START Information provided

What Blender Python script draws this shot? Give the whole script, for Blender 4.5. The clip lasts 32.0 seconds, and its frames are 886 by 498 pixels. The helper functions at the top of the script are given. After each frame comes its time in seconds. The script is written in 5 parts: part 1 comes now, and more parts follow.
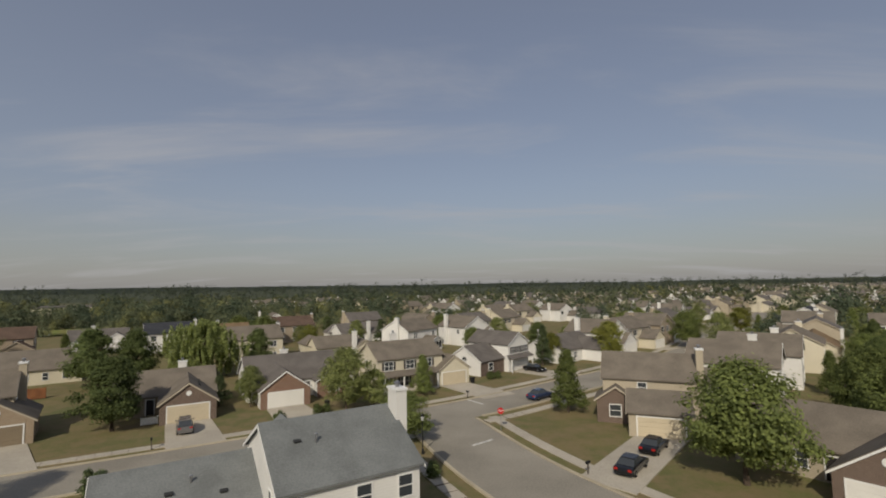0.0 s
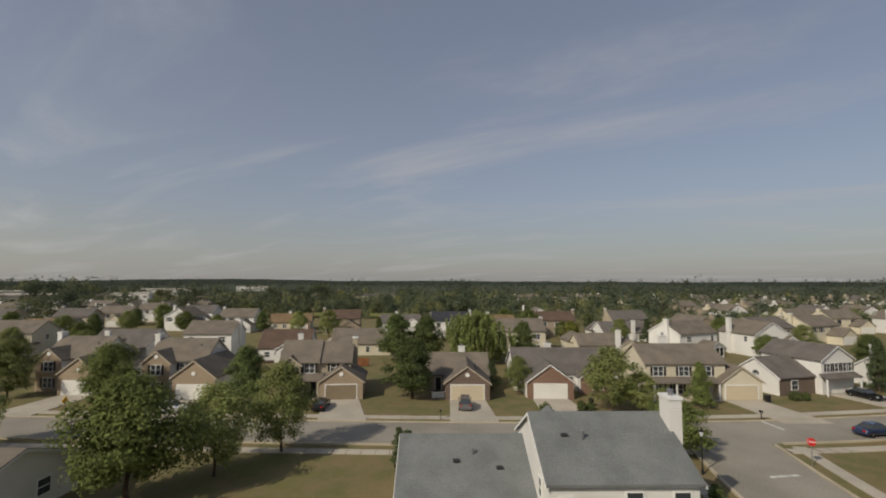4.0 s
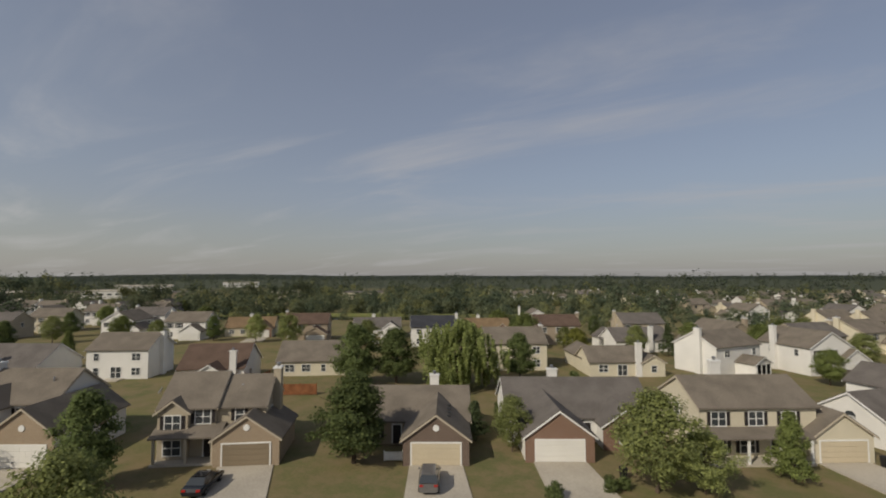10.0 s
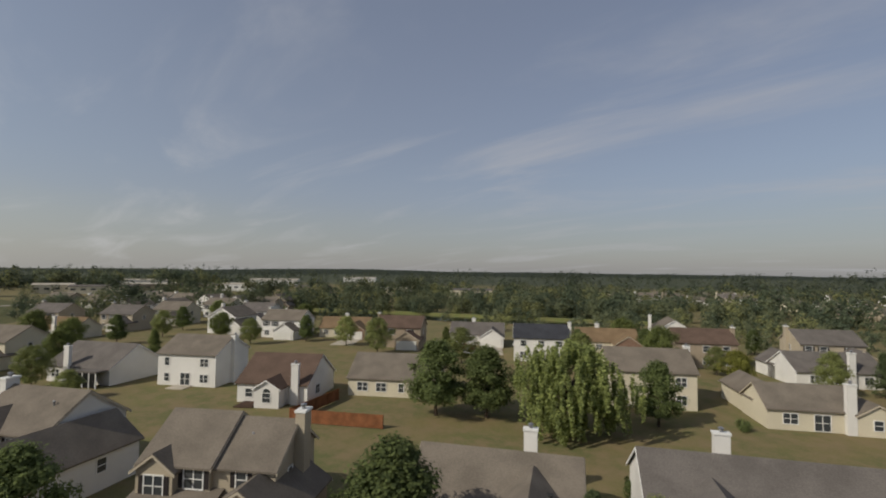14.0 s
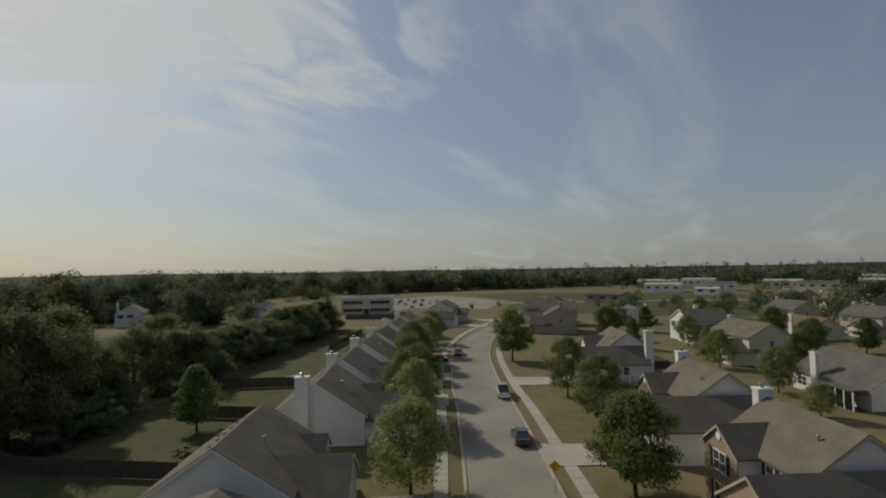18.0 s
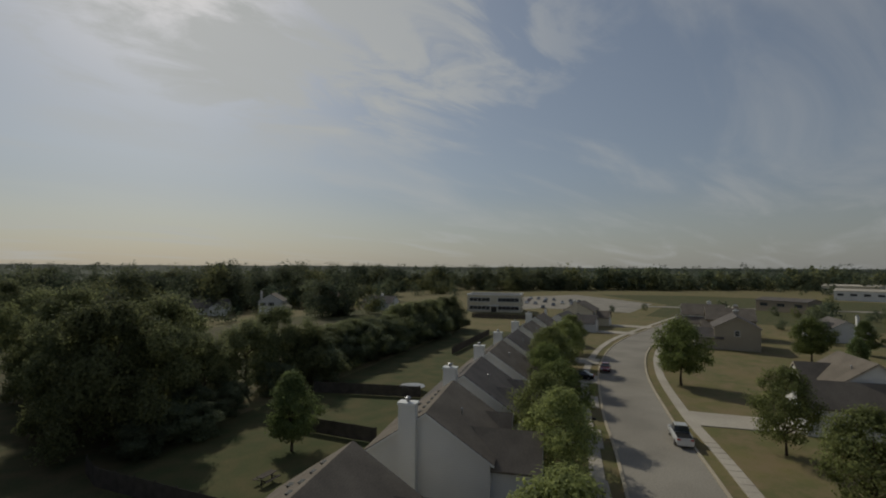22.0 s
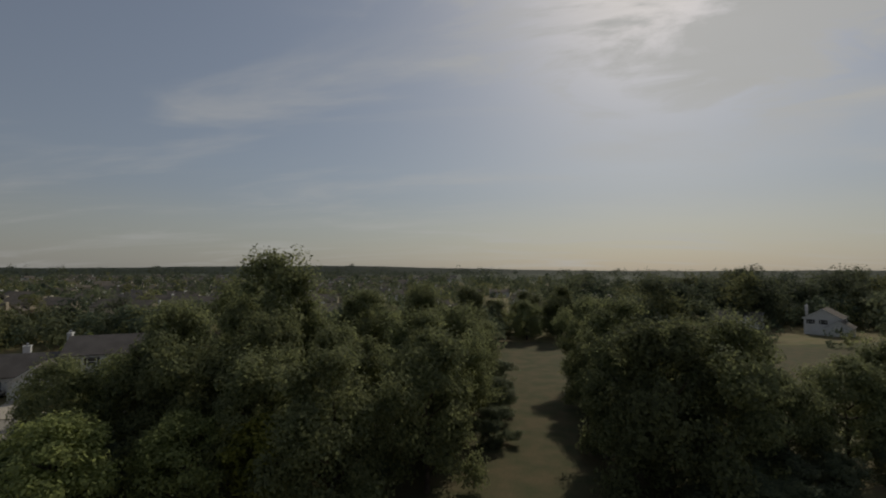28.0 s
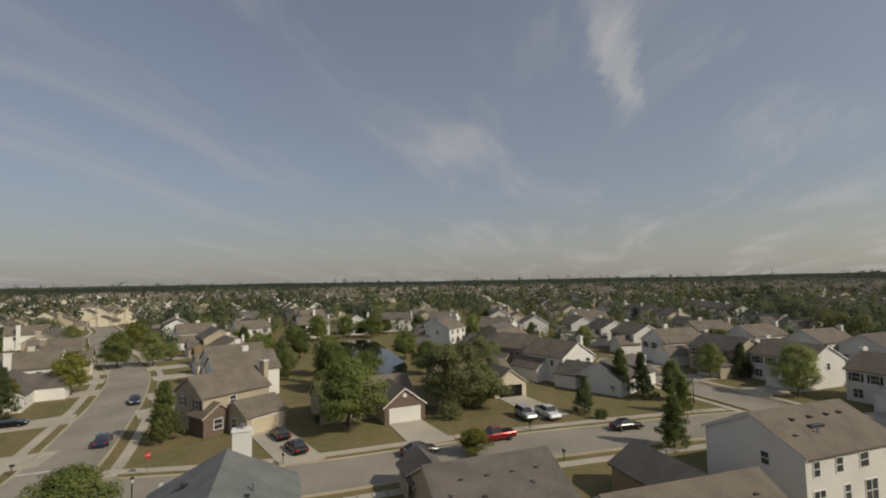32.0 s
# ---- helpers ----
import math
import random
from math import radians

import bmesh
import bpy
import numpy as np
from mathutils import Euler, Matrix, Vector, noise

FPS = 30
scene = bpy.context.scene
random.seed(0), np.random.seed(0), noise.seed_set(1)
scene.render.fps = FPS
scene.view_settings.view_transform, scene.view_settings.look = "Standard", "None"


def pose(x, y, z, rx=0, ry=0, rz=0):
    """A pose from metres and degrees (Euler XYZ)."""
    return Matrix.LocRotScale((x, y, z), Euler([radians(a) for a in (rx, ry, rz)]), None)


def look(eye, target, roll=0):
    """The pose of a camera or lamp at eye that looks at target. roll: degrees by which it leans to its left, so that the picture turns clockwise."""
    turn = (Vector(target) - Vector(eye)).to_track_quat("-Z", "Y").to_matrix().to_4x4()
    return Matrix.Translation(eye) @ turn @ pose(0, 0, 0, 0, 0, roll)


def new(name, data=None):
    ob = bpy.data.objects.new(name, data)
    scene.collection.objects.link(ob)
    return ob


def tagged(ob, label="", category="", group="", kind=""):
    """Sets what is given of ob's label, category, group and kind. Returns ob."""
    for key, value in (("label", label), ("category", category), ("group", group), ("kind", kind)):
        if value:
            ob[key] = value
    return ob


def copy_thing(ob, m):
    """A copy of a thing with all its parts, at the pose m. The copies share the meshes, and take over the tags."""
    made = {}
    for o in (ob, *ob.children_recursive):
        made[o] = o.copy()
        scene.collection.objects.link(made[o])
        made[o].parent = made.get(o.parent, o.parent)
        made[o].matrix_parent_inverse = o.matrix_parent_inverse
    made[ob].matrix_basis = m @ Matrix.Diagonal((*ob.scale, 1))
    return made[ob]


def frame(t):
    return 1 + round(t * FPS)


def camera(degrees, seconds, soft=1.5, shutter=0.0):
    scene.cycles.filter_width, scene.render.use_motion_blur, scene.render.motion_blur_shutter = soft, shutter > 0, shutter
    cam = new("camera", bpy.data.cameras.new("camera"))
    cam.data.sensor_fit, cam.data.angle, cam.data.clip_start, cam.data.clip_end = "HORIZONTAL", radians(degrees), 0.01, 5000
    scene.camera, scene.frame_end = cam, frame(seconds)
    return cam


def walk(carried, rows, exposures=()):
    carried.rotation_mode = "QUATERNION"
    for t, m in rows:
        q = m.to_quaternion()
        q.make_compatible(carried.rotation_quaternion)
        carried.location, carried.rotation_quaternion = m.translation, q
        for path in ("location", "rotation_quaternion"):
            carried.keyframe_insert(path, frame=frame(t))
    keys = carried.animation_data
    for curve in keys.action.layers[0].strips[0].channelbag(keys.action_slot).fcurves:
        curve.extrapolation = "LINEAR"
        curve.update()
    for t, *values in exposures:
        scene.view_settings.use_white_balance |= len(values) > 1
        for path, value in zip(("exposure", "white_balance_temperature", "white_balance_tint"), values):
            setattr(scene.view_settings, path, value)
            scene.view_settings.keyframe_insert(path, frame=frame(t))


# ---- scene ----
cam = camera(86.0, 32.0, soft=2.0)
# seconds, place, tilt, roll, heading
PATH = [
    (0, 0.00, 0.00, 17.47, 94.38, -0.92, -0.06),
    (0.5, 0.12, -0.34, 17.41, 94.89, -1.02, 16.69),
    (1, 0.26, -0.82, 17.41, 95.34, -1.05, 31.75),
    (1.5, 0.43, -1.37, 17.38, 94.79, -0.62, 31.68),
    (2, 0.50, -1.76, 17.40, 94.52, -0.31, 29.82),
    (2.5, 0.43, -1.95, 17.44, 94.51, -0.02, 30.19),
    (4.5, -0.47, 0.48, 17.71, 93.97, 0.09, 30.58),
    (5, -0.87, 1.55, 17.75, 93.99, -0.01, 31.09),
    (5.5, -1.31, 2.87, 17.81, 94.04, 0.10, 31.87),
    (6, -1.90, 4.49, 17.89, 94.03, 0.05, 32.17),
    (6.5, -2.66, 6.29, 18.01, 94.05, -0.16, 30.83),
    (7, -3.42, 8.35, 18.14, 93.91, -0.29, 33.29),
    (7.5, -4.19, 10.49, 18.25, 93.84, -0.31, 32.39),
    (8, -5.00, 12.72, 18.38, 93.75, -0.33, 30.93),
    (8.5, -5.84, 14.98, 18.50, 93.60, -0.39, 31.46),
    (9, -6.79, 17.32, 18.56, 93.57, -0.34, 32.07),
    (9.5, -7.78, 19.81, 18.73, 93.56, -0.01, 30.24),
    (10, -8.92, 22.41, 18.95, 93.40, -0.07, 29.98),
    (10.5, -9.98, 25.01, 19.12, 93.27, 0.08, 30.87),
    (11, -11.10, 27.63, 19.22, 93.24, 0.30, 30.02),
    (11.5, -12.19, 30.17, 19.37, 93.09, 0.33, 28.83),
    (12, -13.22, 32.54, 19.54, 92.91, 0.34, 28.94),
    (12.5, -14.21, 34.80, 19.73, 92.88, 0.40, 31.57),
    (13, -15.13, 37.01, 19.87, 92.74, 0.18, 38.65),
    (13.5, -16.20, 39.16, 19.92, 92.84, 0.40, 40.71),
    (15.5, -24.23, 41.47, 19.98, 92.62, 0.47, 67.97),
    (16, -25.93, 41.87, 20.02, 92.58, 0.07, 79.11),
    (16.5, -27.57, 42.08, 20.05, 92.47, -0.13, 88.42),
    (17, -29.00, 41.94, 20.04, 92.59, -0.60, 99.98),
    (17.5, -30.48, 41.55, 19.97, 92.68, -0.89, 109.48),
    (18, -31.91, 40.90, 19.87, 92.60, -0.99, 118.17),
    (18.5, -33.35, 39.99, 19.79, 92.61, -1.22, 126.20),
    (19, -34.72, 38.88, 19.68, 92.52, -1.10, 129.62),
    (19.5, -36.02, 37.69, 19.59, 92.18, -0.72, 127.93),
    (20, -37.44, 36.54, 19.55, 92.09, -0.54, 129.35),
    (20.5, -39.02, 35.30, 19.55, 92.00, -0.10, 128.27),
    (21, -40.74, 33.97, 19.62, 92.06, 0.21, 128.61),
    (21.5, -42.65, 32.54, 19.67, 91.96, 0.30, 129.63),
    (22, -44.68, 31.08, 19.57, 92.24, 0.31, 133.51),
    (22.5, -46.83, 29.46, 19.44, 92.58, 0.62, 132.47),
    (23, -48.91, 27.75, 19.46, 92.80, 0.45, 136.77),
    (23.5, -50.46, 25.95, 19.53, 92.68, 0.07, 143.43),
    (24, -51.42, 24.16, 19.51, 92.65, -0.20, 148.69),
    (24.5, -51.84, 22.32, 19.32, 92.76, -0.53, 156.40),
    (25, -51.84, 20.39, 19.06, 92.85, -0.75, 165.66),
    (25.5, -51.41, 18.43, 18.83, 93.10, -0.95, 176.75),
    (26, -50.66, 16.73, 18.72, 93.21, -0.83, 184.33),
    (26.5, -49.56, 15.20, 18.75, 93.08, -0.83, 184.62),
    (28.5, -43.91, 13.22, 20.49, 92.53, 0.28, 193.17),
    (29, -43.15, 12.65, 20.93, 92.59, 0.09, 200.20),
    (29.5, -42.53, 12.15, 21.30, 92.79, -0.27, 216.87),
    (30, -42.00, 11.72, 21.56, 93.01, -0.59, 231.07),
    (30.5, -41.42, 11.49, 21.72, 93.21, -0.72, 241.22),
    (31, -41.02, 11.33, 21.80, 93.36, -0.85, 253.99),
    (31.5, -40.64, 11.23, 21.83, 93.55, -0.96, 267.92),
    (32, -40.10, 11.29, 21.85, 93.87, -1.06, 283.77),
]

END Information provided

Begin at the line that has "q = m.to_quaternion()"; stop after the line that has "for path, value". Copy every line in that span exactly.

        q = m.to_quaternion()
        q.make_compatible(carried.rotation_quaternion)
        carried.location, carried.rotation_quaternion = m.translation, q
        for path in ("location", "rotation_quaternion"):
            carried.keyframe_insert(path, frame=frame(t))
    keys = carried.animation_data
    for curve in keys.action.layers[0].strips[0].channelbag(keys.action_slot).fcurves:
        curve.extrapolation = "LINEAR"
        curve.update()
    for t, *values in exposures:
        scene.view_settings.use_white_balance |= len(values) > 1
        for path, value in zip(("exposure", "white_balance_temperature", "white_balance_tint"), values):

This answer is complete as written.